# start of Stored records

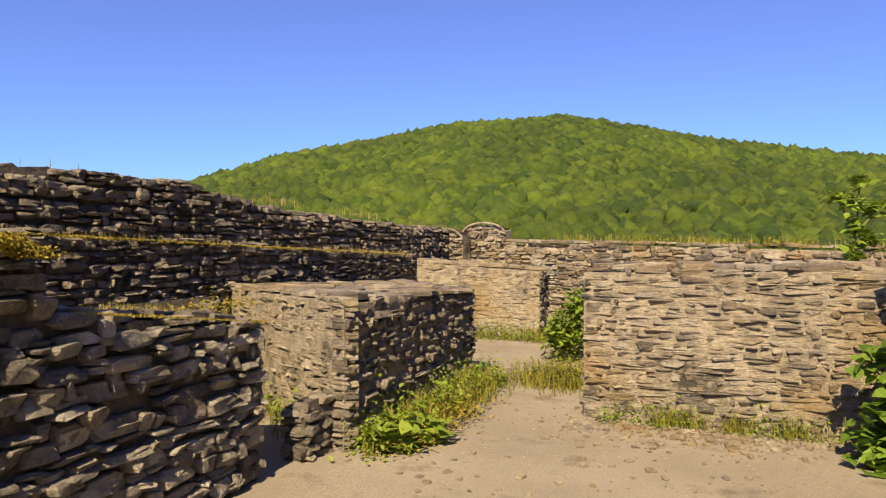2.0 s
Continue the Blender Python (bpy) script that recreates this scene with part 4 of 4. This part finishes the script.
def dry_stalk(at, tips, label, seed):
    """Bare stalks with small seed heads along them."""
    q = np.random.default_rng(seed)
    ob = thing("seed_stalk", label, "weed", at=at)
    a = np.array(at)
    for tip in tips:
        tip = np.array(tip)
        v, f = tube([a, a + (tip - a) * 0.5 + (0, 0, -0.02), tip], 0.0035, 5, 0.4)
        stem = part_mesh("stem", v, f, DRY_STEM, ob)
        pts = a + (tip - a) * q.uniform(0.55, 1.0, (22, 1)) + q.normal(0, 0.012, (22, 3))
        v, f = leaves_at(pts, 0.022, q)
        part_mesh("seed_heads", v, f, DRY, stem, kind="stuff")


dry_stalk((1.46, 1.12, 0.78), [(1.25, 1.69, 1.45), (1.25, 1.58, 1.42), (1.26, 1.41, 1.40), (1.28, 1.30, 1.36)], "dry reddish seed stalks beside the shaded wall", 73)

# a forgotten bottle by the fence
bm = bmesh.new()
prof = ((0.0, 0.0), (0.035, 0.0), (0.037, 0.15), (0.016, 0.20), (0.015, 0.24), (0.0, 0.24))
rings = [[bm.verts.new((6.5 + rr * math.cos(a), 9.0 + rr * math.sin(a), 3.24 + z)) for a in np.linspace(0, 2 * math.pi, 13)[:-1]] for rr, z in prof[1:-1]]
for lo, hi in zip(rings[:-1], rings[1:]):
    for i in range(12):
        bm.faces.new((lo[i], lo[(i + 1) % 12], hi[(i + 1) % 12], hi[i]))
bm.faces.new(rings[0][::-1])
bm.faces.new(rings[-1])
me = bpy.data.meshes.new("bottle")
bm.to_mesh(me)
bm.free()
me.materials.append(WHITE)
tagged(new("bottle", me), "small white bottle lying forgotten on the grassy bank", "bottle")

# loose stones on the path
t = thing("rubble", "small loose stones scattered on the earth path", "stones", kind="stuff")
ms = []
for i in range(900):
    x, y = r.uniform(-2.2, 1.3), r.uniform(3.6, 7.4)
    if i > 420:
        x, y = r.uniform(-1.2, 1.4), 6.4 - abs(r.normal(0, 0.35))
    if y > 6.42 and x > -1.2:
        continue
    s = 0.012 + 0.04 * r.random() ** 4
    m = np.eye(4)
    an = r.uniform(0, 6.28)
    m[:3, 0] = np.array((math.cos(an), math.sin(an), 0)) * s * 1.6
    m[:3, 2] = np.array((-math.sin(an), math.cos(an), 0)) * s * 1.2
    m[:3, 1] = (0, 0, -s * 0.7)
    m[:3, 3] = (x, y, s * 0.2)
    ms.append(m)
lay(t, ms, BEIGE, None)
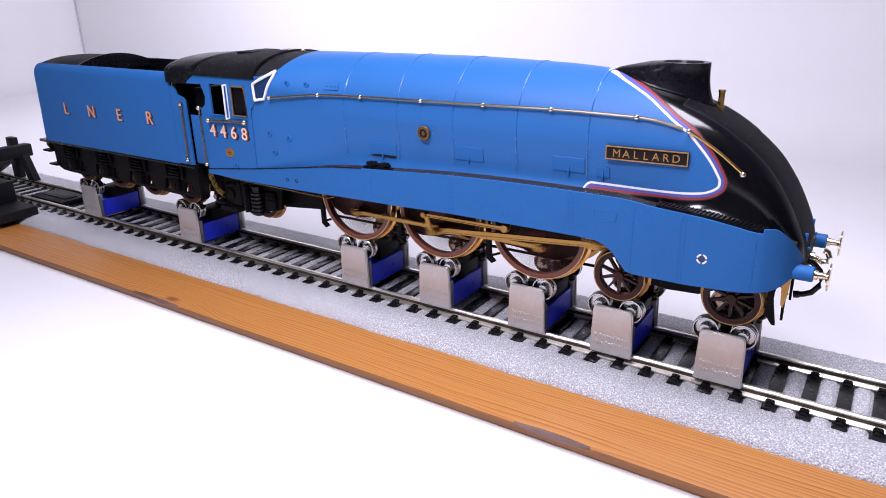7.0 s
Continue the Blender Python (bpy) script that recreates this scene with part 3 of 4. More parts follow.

# end of Stored records

Job —
Copy every line of the data word for word, omitting the images.

Exercise output —
2.0 s
Continue the Blender Python (bpy) script that recreates this scene with part 4 of 4. This part finishes the script.
def dry_stalk(at, tips, label, seed):
    """Bare stalks with small seed heads along them."""
    q = np.random.default_rng(seed)
    ob = thing("seed_stalk", label, "weed", at=at)
    a = np.array(at)
    for tip in tips:
        tip = np.array(tip)
        v, f = tube([a, a + (tip - a) * 0.5 + (0, 0, -0.02), tip], 0.0035, 5, 0.4)
        stem = part_mesh("stem", v, f, DRY_STEM, ob)
        pts = a + (tip - a) * q.uniform(0.55, 1.0, (22, 1)) + q.normal(0, 0.012, (22, 3))
        v, f = leaves_at(pts, 0.022, q)
        part_mesh("seed_heads", v, f, DRY, stem, kind="stuff")


dry_stalk((1.46, 1.12, 0.78), [(1.25, 1.69, 1.45), (1.25, 1.58, 1.42), (1.26, 1.41, 1.40), (1.28, 1.30, 1.36)], "dry reddish seed stalks beside the shaded wall", 73)

# a forgotten bottle by the fence
bm = bmesh.new()
prof = ((0.0, 0.0), (0.035, 0.0), (0.037, 0.15), (0.016, 0.20), (0.015, 0.24), (0.0, 0.24))
rings = [[bm.verts.new((6.5 + rr * math.cos(a), 9.0 + rr * math.sin(a), 3.24 + z)) for a in np.linspace(0, 2 * math.pi, 13)[:-1]] for rr, z in prof[1:-1]]
for lo, hi in zip(rings[:-1], rings[1:]):
    for i in range(12):
        bm.faces.new((lo[i], lo[(i + 1) % 12], hi[(i + 1) % 12], hi[i]))
bm.faces.new(rings[0][::-1])
bm.faces.new(rings[-1])
me = bpy.data.meshes.new("bottle")
bm.to_mesh(me)
bm.free()
me.materials.append(WHITE)
tagged(new("bottle", me), "small white bottle lying forgotten on the grassy bank", "bottle")

# loose stones on the path
t = thing("rubble", "small loose stones scattered on the earth path", "stones", kind="stuff")
ms = []
for i in range(900):
    x, y = r.uniform(-2.2, 1.3), r.uniform(3.6, 7.4)
    if i > 420:
        x, y = r.uniform(-1.2, 1.4), 6.4 - abs(r.normal(0, 0.35))
    if y > 6.42 and x > -1.2:
        continue
    s = 0.012 + 0.04 * r.random() ** 4
    m = np.eye(4)
    an = r.uniform(0, 6.28)
    m[:3, 0] = np.array((math.cos(an), math.sin(an), 0)) * s * 1.6
    m[:3, 2] = np.array((-math.sin(an), math.cos(an), 0)) * s * 1.2
    m[:3, 1] = (0, 0, -s * 0.7)
    m[:3, 3] = (x, y, s * 0.2)
    ms.append(m)
lay(t, ms, BEIGE, None)
7.0 s
Continue the Blender Python (bpy) script that recreates this scene with part 3 of 4. More parts follow.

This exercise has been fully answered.